Purves observes the irony that a “supposedly centre-Right” government in his homeland should be heading down the same tobacco road that an actual centre-Right government in his adopted country has moved away from.
The best proposal, he believes, is for both nations to give consumers the choice of cheaper, safer products such as vapes, allowing them to clear their own throats and voluntarily change their own behaviour.
While there remains an important role for public health services in energetically discouraging people from smoking, “in a liberal society, if adults understand the risks and still choose to light up, they should be free to do so without excessive government interference”.
Even though almost half of Rishi Sunak’s own party are either firmly against or unconvinced by his smoking ban, it seems likely to pass into law with the help of the Labour opposition.
Sunak may get his legacy, but despite his best intentions, his party and country may not thank him for it.

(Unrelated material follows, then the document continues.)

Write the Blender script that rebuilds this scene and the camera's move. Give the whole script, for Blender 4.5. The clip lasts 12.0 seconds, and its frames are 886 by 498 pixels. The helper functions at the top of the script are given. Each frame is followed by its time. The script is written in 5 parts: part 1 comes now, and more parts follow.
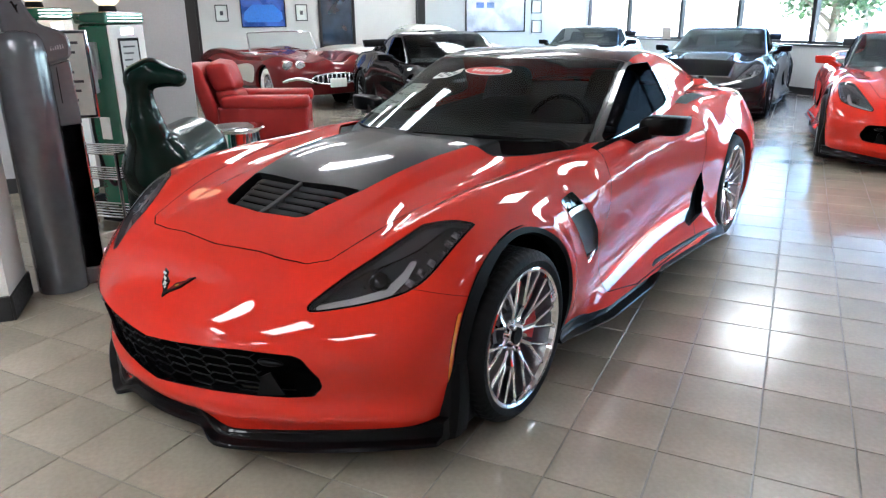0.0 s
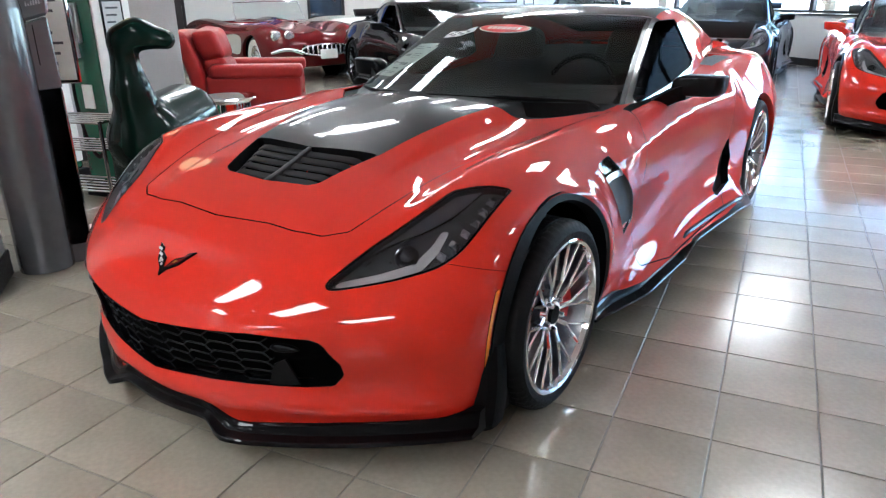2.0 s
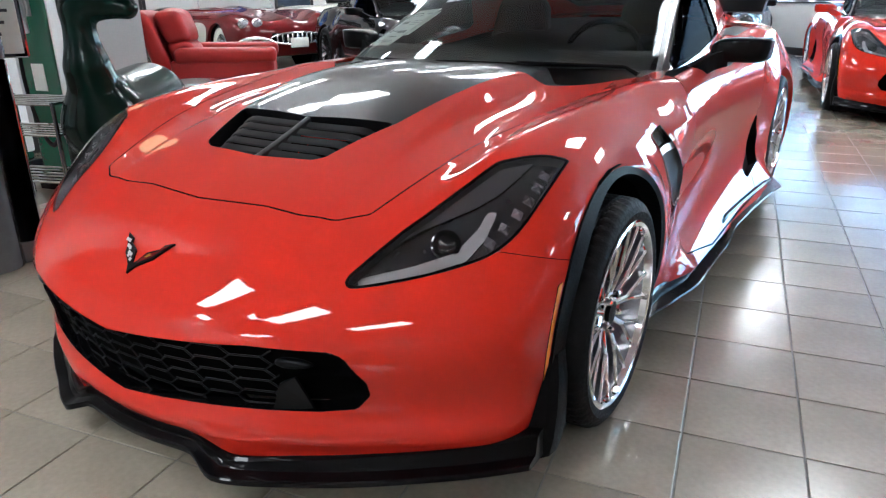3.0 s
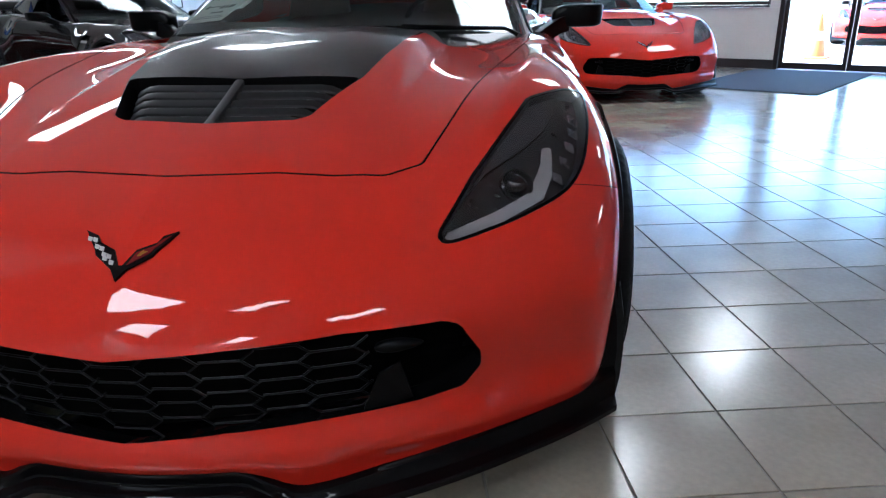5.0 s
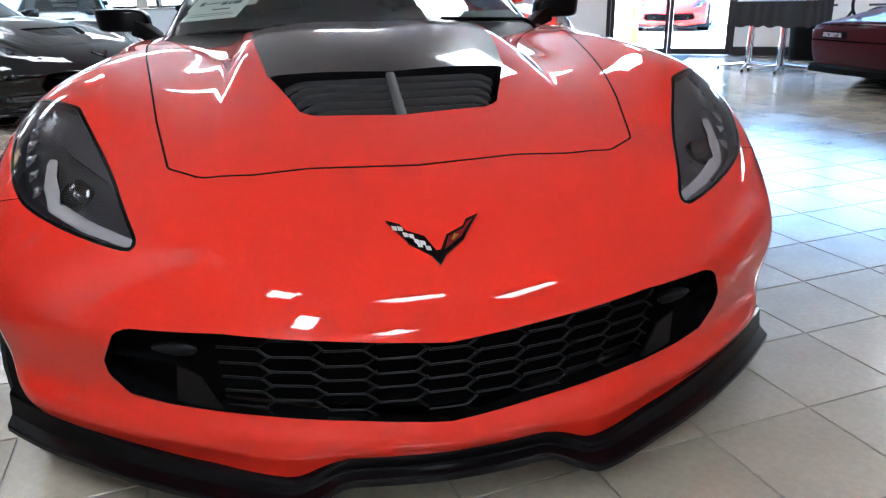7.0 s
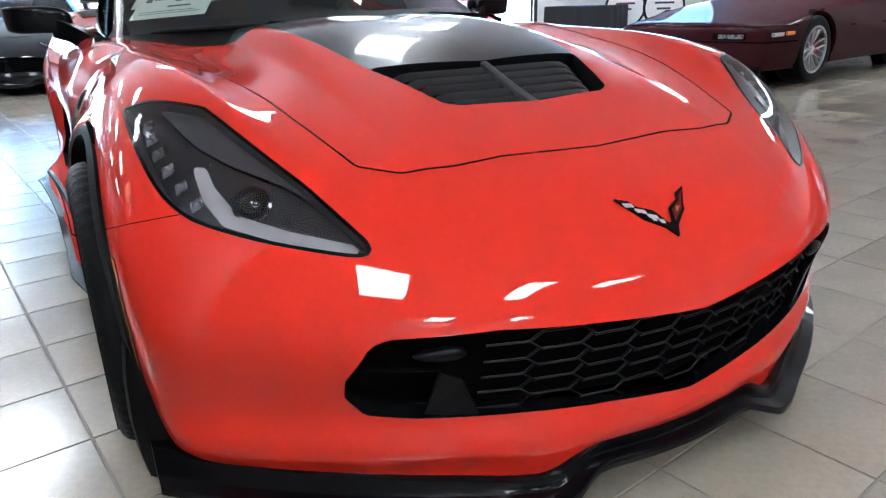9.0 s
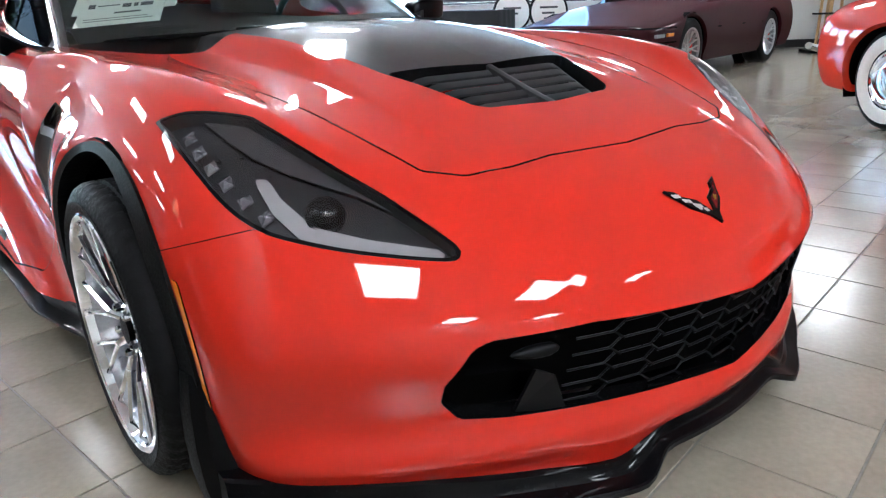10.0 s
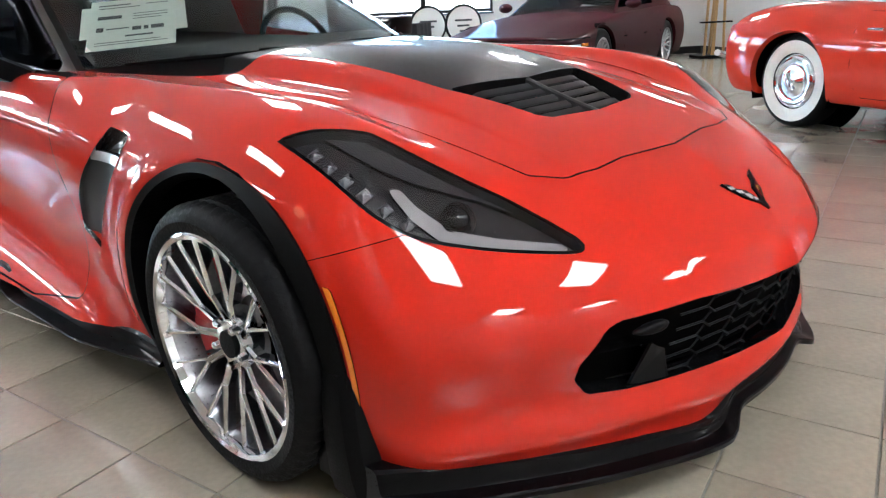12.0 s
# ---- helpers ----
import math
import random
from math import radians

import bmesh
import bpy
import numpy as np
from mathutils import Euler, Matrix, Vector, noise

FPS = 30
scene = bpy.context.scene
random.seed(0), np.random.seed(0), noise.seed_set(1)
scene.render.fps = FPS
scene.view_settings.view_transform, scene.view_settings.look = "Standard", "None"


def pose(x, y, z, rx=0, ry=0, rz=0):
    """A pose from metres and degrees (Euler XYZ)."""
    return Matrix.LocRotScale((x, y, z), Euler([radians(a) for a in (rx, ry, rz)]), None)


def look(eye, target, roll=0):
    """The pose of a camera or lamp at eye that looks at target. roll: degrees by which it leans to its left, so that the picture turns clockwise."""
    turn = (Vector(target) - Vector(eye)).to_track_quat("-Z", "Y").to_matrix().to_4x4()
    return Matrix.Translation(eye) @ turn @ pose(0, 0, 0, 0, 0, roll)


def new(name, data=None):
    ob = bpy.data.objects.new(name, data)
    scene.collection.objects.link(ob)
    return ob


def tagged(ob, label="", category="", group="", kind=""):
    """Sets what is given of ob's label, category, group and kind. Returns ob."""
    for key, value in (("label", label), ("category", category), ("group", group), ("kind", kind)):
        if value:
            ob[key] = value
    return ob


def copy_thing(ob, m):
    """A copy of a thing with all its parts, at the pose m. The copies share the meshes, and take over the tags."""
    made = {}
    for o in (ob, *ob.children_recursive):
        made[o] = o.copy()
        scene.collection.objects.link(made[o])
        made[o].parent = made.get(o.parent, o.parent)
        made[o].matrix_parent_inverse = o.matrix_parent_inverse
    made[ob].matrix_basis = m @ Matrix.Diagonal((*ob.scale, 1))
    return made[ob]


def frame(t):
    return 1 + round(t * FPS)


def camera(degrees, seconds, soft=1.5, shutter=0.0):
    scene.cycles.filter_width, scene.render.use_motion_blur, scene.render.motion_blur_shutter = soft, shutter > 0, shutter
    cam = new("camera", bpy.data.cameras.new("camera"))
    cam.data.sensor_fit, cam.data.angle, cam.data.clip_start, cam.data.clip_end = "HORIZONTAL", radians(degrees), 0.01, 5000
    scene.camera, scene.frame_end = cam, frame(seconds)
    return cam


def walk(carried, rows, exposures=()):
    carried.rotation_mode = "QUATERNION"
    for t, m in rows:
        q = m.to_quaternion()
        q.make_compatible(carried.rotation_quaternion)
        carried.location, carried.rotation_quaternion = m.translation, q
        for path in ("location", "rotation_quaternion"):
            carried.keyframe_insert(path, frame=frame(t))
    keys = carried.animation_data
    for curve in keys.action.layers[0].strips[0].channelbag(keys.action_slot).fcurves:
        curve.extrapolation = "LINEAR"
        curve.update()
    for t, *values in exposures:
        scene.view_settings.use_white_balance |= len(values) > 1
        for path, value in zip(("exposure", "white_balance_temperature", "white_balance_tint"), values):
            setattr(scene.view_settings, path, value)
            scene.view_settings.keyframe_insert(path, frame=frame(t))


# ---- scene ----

Many of those against the proposals are apprehensive that they are merely the thin end of the wedge.
“My real fear is that this is not the final stage that the health police want to push,” warned Liz Truss during the debate in the House of Commons on the measures on Monday.
People want “to be able to make their own decisions about what they eat, what they drink and how they enjoy themselves”.
She added: “The only other country in the world where such a bill was brought forward was New Zealand, under a very Left-wing prime minister. That bill has now been reversed under the new conservative government in New Zealand… If people want to vote for finger-wagging, nannying control freaks, there are plenty of them to choose from in the Opposition, and that is the way they will vote.”